As I exited the kart for the final time, I wished that I could have another go and that I didn’t want to leave it behind. I felt connected to the car; felt like we was in harmony and that it served me well. But once again; me and Ste look at the time screens and I found myself third! I actually thought this was a dream! This time my fastest lap was a 47.879 (on Lap 6 again) and was 2.817 seconds behind the leader; a massive improvement to Race 1.
After the obligatory celebration photo, congratulating my fellow racers, taking the gloves, helmet and balaclava off and looking at the telemetry to see the improvement (and having words with the fella in second place), I was so happy with what I achieved in my first ever go-kart experience and race and I just wanted to do it all again.
In 27 years of being on this planet and following motorsport for 20 years; I now fully understand why drivers love racing. It’s the most liberating, exciting, frustrating, nerve-wracking and most rewarding experience I’ve ever had. In the space of three hours, I’ve felt every emotion you can get and was rewarded for my efforts with two third place finishes and third overall in the group. On my debut!

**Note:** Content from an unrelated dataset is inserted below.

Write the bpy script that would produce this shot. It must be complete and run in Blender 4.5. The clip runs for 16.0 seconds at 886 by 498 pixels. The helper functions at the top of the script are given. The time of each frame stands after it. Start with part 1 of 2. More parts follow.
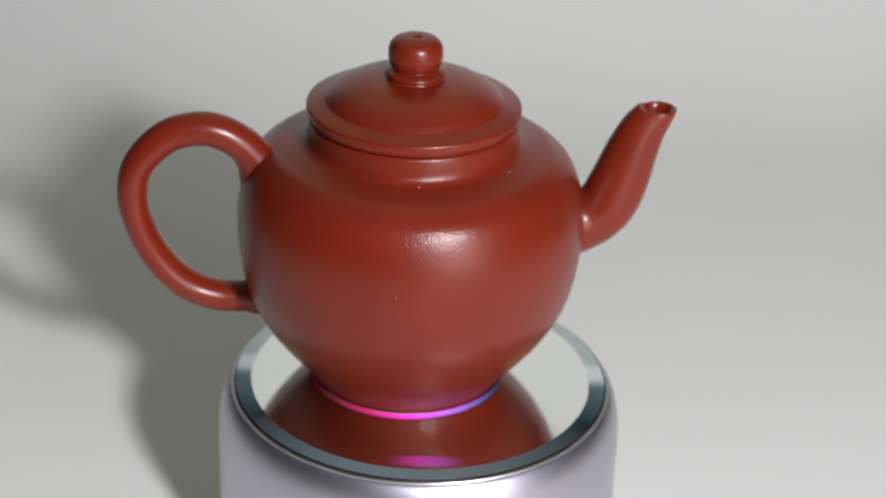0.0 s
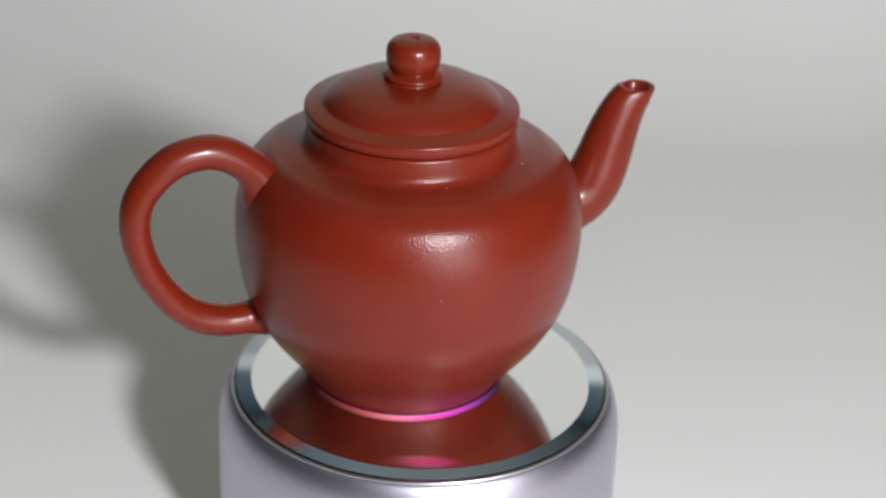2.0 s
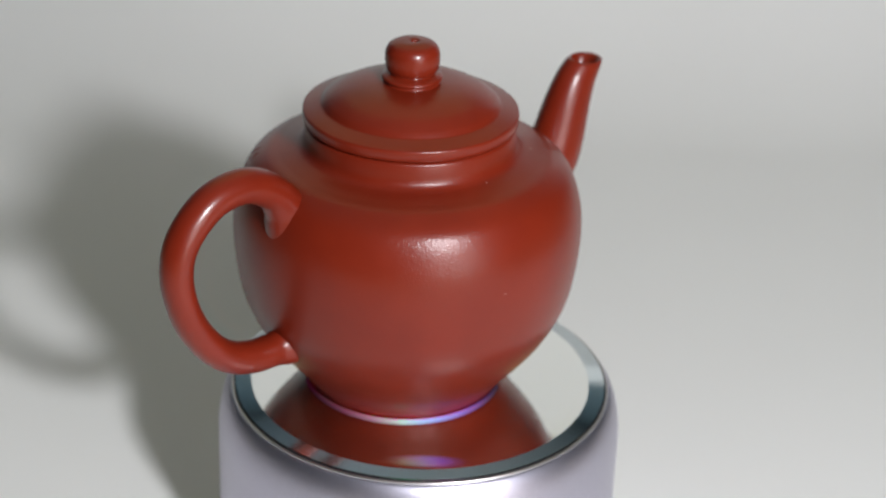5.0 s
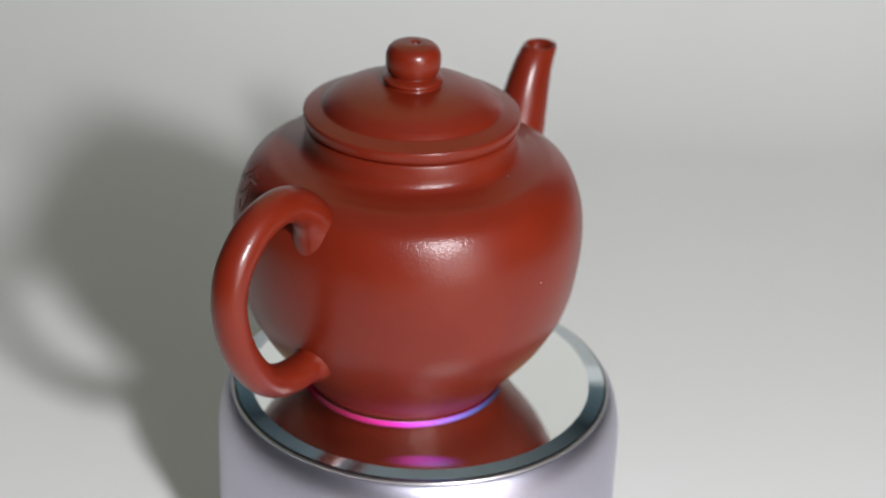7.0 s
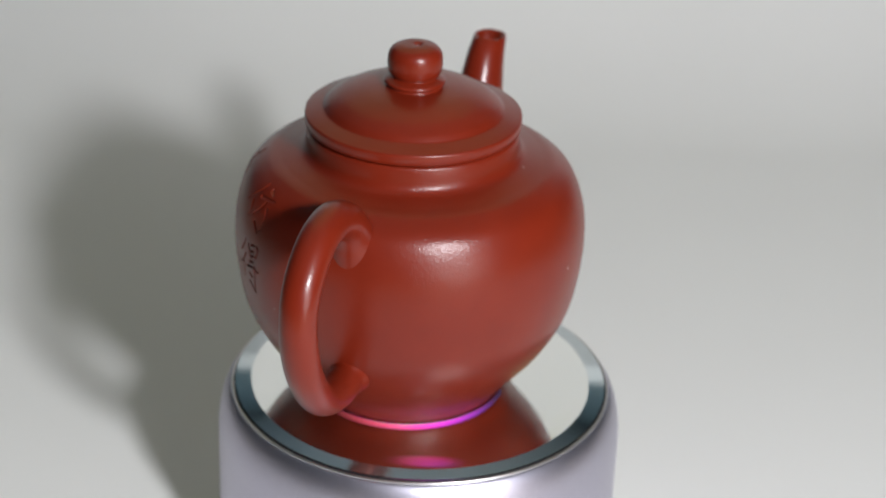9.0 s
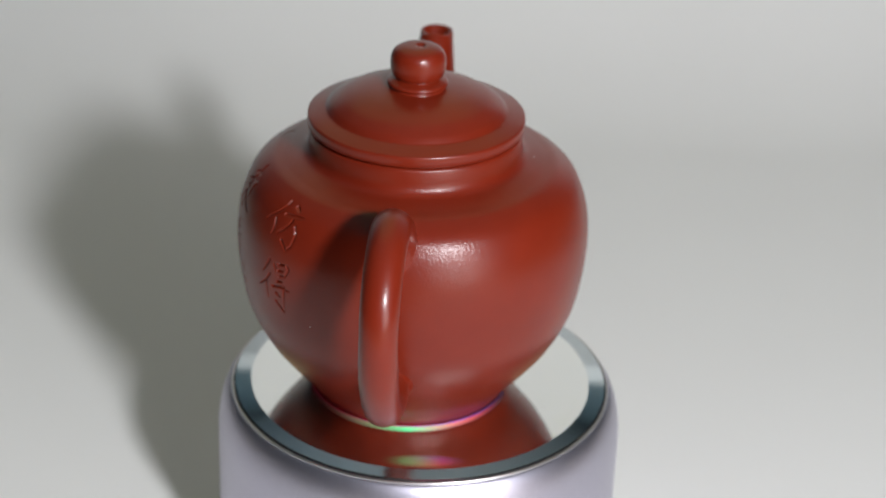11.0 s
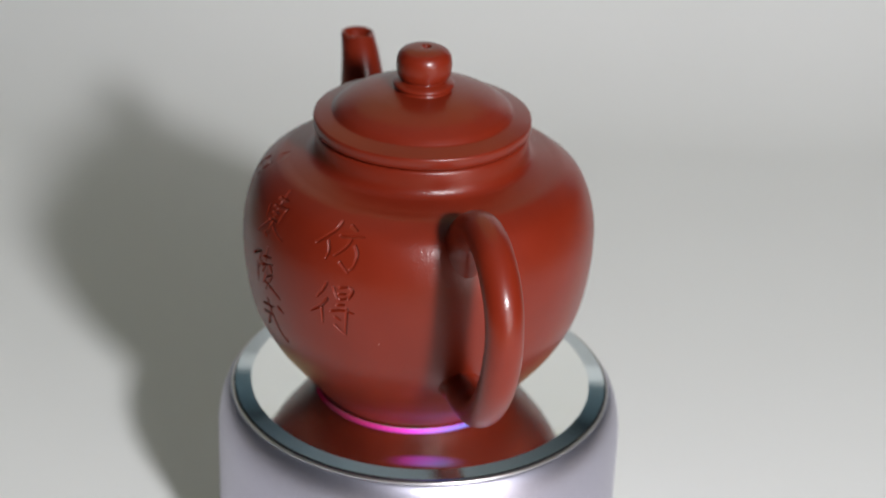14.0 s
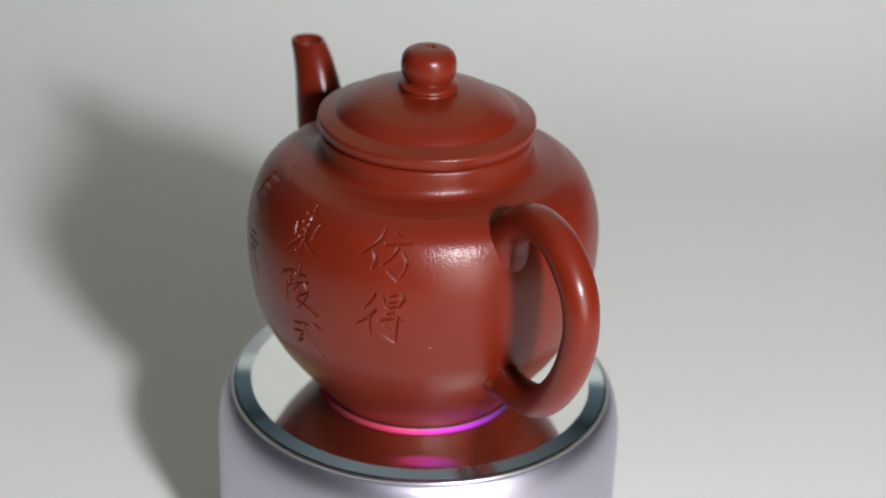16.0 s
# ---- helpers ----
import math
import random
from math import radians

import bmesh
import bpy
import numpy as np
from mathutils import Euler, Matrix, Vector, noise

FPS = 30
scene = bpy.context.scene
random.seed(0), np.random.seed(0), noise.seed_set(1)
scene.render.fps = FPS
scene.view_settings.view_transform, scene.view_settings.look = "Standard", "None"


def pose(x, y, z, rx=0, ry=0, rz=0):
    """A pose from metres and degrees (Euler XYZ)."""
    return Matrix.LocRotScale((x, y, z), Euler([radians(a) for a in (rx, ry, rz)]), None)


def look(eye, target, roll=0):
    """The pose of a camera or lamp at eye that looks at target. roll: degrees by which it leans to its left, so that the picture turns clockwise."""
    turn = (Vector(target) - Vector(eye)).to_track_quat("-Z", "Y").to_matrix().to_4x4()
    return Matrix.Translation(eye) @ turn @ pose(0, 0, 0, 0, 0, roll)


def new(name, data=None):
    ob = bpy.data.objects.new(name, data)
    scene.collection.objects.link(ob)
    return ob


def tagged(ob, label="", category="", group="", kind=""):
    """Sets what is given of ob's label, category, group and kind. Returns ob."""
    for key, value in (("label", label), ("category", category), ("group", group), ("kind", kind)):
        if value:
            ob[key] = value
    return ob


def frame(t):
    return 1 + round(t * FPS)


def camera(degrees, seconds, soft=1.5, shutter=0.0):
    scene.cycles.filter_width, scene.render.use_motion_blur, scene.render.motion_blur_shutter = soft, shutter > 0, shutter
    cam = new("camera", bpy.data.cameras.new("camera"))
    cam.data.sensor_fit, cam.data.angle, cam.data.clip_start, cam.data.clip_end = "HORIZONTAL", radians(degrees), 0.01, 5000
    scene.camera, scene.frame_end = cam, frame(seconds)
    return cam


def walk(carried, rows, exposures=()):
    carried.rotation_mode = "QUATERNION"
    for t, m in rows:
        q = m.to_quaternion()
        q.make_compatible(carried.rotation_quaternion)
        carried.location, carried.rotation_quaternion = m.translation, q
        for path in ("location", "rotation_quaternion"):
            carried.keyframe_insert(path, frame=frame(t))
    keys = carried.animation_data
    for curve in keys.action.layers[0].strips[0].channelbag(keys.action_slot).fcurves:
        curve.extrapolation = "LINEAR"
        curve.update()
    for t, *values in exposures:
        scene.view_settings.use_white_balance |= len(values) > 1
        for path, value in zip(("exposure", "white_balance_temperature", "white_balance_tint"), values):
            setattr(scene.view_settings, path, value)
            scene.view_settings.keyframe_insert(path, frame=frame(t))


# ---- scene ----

And even though Ste was a bit nervous and scared about this, he did extremely well and got more confidence as he got more experience and mileage around the track. And I’ve got to say a big thanks to Ste for organising this and letting me achieve my childhood dream at last; you really are one of the most caring and generous people I know.
Overall, all I can say is that if you haven’t been go-karting and you love your motorsport; you have to experience it. No words I can type can explain the sheer joy, bliss, satisfaction, gratification you feel while driving the kart as fast as possibly can dare while pushing yourself every inch of the way. And I cannot wait to go back and do it all over again and it’ll be sooner than I think.